The Quiet Stabilization of Grief
If visible intensity becomes the primary signal of love, then allowing grief to soften may feel like diminishment. If the identity of the grieving person provides coherence in a destabilized landscape, relinquishing that identity may feel risky. In this way, grief can slowly fuse with self-understanding. Not because it is false, but because it stabilizes.
The risk here is not insincerity. It is fixation.
When grief fuses with identity, adaptation can feel like betrayal. Movement forward may seem disloyal. Visible steadiness may appear suspiciously close to indifference. Yet the nervous system is designed to adapt. To remain in acute rupture indefinitely would be to remain perpetually dysregulated.
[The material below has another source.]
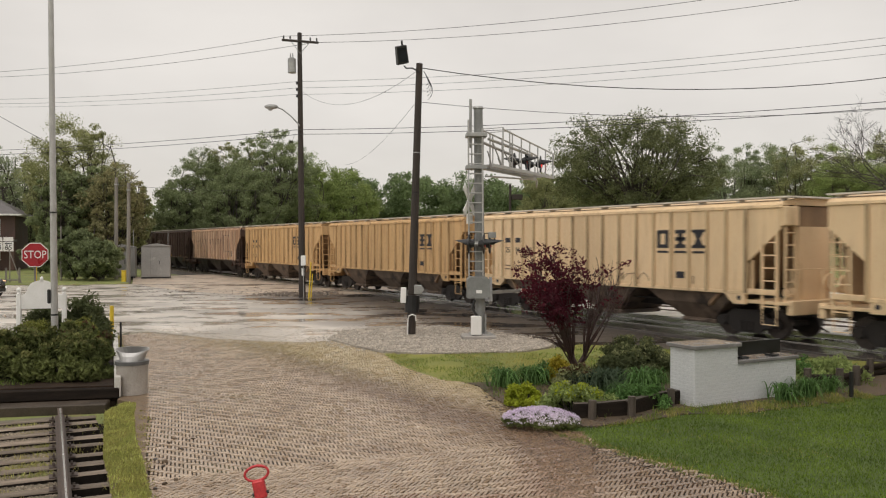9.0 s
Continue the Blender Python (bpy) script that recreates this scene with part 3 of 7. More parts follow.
def hopper_car(key, label, mark=True, number="", patch=None, doors=False):
    mat = M_CARS[key]
    car = thing("covered_hopper_car", label, "railcar", pose(0, 0, 0), "train of hopper cars")
    ms = hopper_meshes(key, mat)
    mids = [(a + c) / 2 for a, c in zip(RIB_X, RIB_X[1:])]
    for y in (-1.5, 1.5):
        for nm in ("side_panel", "top_rail", "side_sill"):
            part(nm, ms[nm], mat, car).matrix_basis = pose(0, y * (1.0 if nm == "side_panel" else 1.007), 0)
    for turn in (0, 180):
        part("end_slope", ms["end_slope"], mat, car).matrix_basis = pose(0, 0, 0, 0, 0, turn)
    part("roof", ms["roof"], mat, car)
    part("hatch_run", stored((key, "hatch_run"), lambda: hatch_run(mat)), mat, car)
    part("running_board", stored("running_board", running_board), M_ROOFPALE, car)
    part("centre_sill", stored("sill", sill_mesh), M_GRIME, car)
    for i, (a, c) in enumerate(zip(RIB_X, RIB_X[1:])):
        w = (c - a) / 2 - 0.055
        panel = stored((key, "panel", i), lambda: finish("panel", box(B(), -w, w, -0.006, 0.0, 1.49, 3.93), mat))
        part("panel", panel, mat, car).matrix_basis = pose((a + c) / 2, -1.531, 0)
    for x in RIB_X:
        part("rib", ms["rib"], mat, car).matrix_basis = pose(x, -1.53, 0)
    for x in (-4.4, 0, 4.4):
        part("hopper_bay", ms["hopper_bay"], M_BAY, car).matrix_basis = pose(x, 0, 0)
    for s in (0, 180):
        part("end_frame", ms["end_frame"], mat, car).matrix_basis = pose(0, 0, 0, 0, 0, s)
        part("end_ladder", ms["end_ladder"], mat, car).matrix_basis = pose(0, 0, 0, 0, 0, s)
        part("coupler", stored("coupler", coupler_mesh), M_GRIME, car).matrix_basis = pose(0, 0, 0, 0, 0, s)
        for y in (-1.5, 1.5):
            m = pose(0, y, 0, 0, 0, s)
            part("ladder", ms["ladder"], mat, car).matrix_basis = m
            pad = part("bolster_pad", ms["bolster_pad"], mat, car)
            pad.matrix_basis = m
            part("jacking_hole", stored("jacking_hole", lambda: finish("jacking_hole", rod(B(), (6.5, -0.07, 1.25), (6.5, 0.07, 1.25), 0.075, 0.075, 10), M_LETTER)), M_LETTER, pad)
    for x in (-6.4, 6.4):
        truck = new("truck")
        truck.parent = car
        truck.matrix_basis = pose(x, 0, 0)
        for y in (-1.0, 1.0):
            part("side_frame", stored("side_frame", lambda: side_frame_mesh(1.78)), M_GRIME, truck).matrix_basis = pose(0, y, 0, 0, 0, 0 if y < 0 else 180)
        for dx in (-0.89, 0.89):
            w = part("wheelset", stored("wheelset", lambda: wheelset_mesh(0.43)), M_WHEEL, truck)
            WHEELS.append((w, (dx, 0, 0.46), 0.46))
    if mark:
        for i in range(3):
            x = mids[12 + i]
            part("owner_mark", stored(("mark", i), lambda: mark_shape(i)), M_LETTER, car, "dark block of an owner's mark").matrix_basis = pose(x, 0, 0)
            part("mark_underline", stored("underline", lambda: bar("mark_underline", 0.5, 0.07, M_LETTER)), M_LETTER, car).matrix_basis = pose(x, 0, 2.62)
        part("stencil", stored("stencil", lambda: bar("stencil", 0.36, 0.22, M_LETTER)), M_LETTER, car).matrix_basis = pose(mids[13], 0, 1.87)
    if number:
        for i in range(2):
            part("reporting_mark", stored("rm", lambda: bar("reporting_mark", 0.36, 0.2, M_LETTER)), M_LETTER, car).matrix_basis = pose(mids[1 + i], 0, 3.03)
        for i in range(3):
            part("car_number", text_mesh("car_number", number[2 * i:2 * i + 2], 0.32, M_LETTER), M_LETTER, car).matrix_basis = pose(mids[1 + i], -1.543, 2.6)
        for i in range(2):
            for z in (1.95, 1.8):
                part("small_print", stored("sp", lambda: bar("small_print", 0.36, 0.045, M_FADED)), M_FADED, car).matrix_basis = pose(mids[1 + i], 0, z)
        for i in range(4):
            part("tack_board", stored("tack", lambda: bar("tack_board", 0.04, 0.26, M_FADED)), M_FADED, car).matrix_basis = pose(RIB_X[2 + 4 * i] + 0.16, 0, 1.72)
    if number == "259488":
        # looped scrawl along the lower panels
        for x0 in (-2.1, -0.9, 1.1, 1.9):
            b = B()
            pts = [(x0 + 0.17 * k + 0.1 * math.sin(k * 2.1), -1.542, 1.75 + 0.15 * math.sin(k * 1.9 + x0)) for k in range(6)]
            part("spray_mark", pipe(b, pts, 0.014, 4), M_FADED, car)
    if patch:
        for i in range(4):
            x = mids[1 + i]
            p = part("repaint_patch", box(B(), x - (0.24, 0.27, 0.28, 0.24)[i], x + 0.27, -1.542, -1.533, (1.62, 1.8, 1.7, 2.0)[i], 3.2 - 0.04 * (i % 2)), M_PATCH, car, "chalky pale patch under lettering")
            part("faded_letter", box(B(), x - 0.11, x + 0.11, -1.549, -1.541, 2.9, 3.1), M_LETTER, p)
            if i < 3:
                part("faded_letter", box(B(), x - 0.17, x + 0.17, -1.549, -1.541, 2.5, 2.68), M_LETTER, p)
    if doors:
        for i in range(20):
            if i in (6, 13):
                continue
            x = mids[3 + i // 2] + (-0.3 if i % 2 == 0 else 0.03)
            part("faded_letter", stored(("faded", i % 3), lambda: faded_block(i % 3)), M_FADED, car, "faded brown lettering block").matrix_basis = pose(x, 0, 0)
        part("emblem_ring", stored("emblem", emblem_ring), M_FADED, car, "faded rounded square outline").matrix_basis = pose(4.15, 0, 2.86)
        part("stencil", stored("stencil_pale", lambda: bar("stencil", 0.38, 0.5, M_LETTER)), M_LETTER, car).matrix_basis = pose(5.63, 0, 1.95)
    if key in ("rusty", "rust_panel", "brown"):
        for i in (0, 9, 14):
            part("reflector", stored("car_reflector", lambda: bar("reflector", 0.4, 0.11, M_LYELLOW)), M_LYELLOW, car).matrix_basis = pose(mids[i], 0, 1.56)
    return car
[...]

Love does not require perpetual visible devastation to endure.
Dignity and Integration
What I am slowly learning in my own grieving is that sorrow and steadiness can coexist. The waves still come. The absence is real. But there are also moments of calm, moments when memory feels grounded rather than shattering. Those moments do not diminish the bond. They signal its internalization.
Grief changes shape.
Alone, it is rupture. In shared space, it becomes expression. Over time, it can become identity. The quiet work of loss lies in how we allow that identity to settle. Will grief remain something we are metabolizing, gradually integrating into who we are becoming? Or will it become something we must continue to present in order to preserve coherence?
There is no moral scoreboard here, no hierarchy of who loved more deeply. There is only the quieter question of alignment between what we feel and what we continue to show. Perhaps honoring those we lose does not require remaining visibly undone. Perhaps it requires allowing their imprint to reorganize us without turning our sorrow into a permanent role.
The deepest work of grief is not performed. It is lived. And in its most dignified form, it softens not because love has faded, but because love has taken up residence within us; reshaping us quietly, long after the room has emptied and the language has fallen away.